═══ Entries supplied ═══
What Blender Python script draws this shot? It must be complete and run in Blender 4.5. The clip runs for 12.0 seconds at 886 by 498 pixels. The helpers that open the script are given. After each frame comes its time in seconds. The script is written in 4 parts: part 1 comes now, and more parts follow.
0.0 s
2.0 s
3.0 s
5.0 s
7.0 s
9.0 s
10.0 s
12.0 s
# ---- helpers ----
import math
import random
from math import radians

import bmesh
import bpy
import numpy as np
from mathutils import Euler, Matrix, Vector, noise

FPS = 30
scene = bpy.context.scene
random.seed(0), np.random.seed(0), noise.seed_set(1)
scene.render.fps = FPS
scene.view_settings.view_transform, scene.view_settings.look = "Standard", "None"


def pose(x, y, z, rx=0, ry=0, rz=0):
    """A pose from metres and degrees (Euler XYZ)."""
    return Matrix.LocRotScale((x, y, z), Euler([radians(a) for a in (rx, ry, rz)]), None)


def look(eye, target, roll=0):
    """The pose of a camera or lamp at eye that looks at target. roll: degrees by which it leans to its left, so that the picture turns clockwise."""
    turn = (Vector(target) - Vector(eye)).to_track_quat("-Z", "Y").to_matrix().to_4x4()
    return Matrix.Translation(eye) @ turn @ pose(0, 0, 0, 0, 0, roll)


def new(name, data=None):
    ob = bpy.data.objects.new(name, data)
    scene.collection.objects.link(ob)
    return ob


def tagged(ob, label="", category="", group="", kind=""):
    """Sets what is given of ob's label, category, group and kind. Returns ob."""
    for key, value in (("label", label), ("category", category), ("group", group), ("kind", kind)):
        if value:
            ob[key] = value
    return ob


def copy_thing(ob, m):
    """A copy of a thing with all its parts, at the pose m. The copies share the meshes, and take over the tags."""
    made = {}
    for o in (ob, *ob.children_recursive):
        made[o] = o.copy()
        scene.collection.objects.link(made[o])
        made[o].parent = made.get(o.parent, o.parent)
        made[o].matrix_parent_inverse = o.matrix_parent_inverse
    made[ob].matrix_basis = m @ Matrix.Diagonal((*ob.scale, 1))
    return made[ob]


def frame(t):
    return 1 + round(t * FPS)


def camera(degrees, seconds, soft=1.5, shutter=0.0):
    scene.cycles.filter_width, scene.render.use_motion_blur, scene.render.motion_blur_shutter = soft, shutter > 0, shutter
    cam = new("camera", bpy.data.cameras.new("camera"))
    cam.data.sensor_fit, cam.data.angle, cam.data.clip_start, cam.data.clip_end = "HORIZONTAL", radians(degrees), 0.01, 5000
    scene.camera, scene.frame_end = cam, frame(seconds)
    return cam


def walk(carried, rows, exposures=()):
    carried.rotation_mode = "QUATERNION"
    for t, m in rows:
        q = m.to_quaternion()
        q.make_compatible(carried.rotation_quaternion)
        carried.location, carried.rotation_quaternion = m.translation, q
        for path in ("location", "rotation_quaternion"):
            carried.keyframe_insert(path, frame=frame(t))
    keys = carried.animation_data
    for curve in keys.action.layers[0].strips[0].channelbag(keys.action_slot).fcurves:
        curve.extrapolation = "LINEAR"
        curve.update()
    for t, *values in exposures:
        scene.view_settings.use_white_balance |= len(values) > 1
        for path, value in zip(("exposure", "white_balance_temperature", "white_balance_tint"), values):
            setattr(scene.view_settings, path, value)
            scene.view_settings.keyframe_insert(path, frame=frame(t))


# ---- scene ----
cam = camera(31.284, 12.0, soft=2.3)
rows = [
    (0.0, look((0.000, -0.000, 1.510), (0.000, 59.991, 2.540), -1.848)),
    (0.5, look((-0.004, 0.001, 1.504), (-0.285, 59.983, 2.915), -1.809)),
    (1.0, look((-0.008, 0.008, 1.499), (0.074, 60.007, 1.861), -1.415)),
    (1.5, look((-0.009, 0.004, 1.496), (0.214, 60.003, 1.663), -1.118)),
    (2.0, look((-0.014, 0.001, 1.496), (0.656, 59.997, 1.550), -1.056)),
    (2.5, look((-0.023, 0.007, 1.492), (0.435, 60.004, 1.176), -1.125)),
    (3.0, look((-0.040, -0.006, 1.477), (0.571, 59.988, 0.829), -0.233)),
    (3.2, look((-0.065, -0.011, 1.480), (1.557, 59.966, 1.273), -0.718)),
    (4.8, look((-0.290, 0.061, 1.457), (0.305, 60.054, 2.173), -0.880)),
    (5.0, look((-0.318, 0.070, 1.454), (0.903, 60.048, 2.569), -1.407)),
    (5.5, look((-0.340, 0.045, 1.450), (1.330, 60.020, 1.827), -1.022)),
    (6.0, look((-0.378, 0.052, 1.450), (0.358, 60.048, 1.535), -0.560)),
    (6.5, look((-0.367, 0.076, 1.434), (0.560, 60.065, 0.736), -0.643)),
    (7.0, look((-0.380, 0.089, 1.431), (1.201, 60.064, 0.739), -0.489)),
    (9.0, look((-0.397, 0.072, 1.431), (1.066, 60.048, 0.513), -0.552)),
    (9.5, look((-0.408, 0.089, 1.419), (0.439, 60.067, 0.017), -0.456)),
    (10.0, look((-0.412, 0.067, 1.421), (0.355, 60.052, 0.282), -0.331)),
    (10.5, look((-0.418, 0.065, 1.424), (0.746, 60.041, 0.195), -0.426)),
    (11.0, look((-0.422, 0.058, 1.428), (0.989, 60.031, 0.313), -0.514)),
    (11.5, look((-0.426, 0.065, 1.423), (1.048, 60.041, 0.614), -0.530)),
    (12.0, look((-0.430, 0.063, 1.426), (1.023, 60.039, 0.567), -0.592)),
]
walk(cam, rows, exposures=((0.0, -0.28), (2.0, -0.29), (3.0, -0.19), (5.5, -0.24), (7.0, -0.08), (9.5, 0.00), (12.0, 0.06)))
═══
═══ Entries supplied ═══
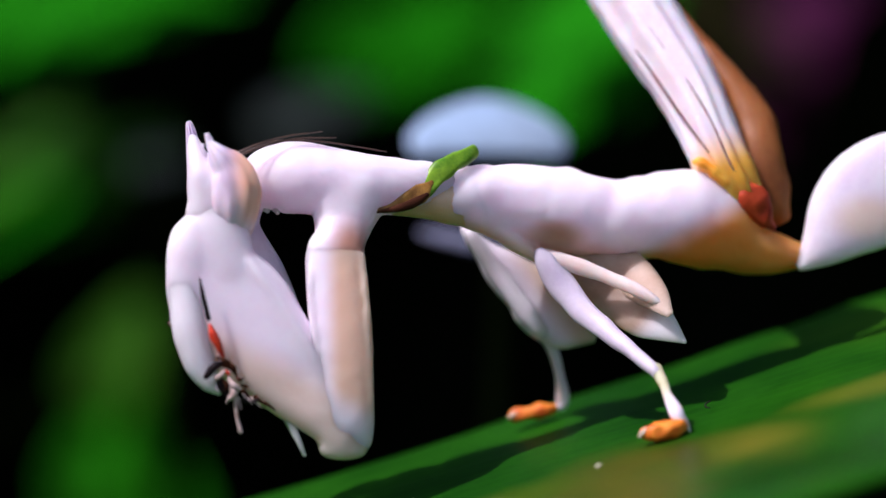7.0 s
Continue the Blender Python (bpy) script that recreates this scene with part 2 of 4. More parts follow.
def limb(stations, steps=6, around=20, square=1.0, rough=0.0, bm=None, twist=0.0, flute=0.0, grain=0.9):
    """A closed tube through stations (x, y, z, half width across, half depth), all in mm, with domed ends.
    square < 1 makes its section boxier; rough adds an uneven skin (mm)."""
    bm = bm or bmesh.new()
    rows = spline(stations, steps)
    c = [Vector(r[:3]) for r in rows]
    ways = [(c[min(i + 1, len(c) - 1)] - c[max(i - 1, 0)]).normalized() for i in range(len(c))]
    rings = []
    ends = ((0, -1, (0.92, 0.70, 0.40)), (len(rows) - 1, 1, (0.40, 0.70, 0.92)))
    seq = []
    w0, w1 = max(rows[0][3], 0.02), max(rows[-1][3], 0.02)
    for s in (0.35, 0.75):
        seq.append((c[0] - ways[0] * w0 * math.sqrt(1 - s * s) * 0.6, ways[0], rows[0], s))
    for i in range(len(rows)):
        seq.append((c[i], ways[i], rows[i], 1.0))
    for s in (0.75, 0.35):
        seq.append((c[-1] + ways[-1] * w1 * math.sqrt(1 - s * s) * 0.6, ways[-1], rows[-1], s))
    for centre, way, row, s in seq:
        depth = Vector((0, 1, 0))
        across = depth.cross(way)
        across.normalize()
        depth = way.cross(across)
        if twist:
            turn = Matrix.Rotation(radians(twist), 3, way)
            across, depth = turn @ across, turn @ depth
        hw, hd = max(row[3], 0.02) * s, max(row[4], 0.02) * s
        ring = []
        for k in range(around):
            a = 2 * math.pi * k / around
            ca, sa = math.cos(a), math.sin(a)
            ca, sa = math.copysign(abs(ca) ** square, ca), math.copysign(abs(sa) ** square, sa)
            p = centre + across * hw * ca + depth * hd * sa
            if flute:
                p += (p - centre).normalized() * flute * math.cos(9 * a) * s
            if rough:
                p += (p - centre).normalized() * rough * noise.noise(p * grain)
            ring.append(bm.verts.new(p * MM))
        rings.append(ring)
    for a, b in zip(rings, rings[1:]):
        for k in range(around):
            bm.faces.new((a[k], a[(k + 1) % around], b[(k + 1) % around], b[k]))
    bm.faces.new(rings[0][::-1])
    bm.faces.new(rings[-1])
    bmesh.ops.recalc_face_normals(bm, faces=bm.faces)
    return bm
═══
* [What is expected]
In the material above, tally every line with the string "roll" in it, then give that number alone.

* [Correct result]
3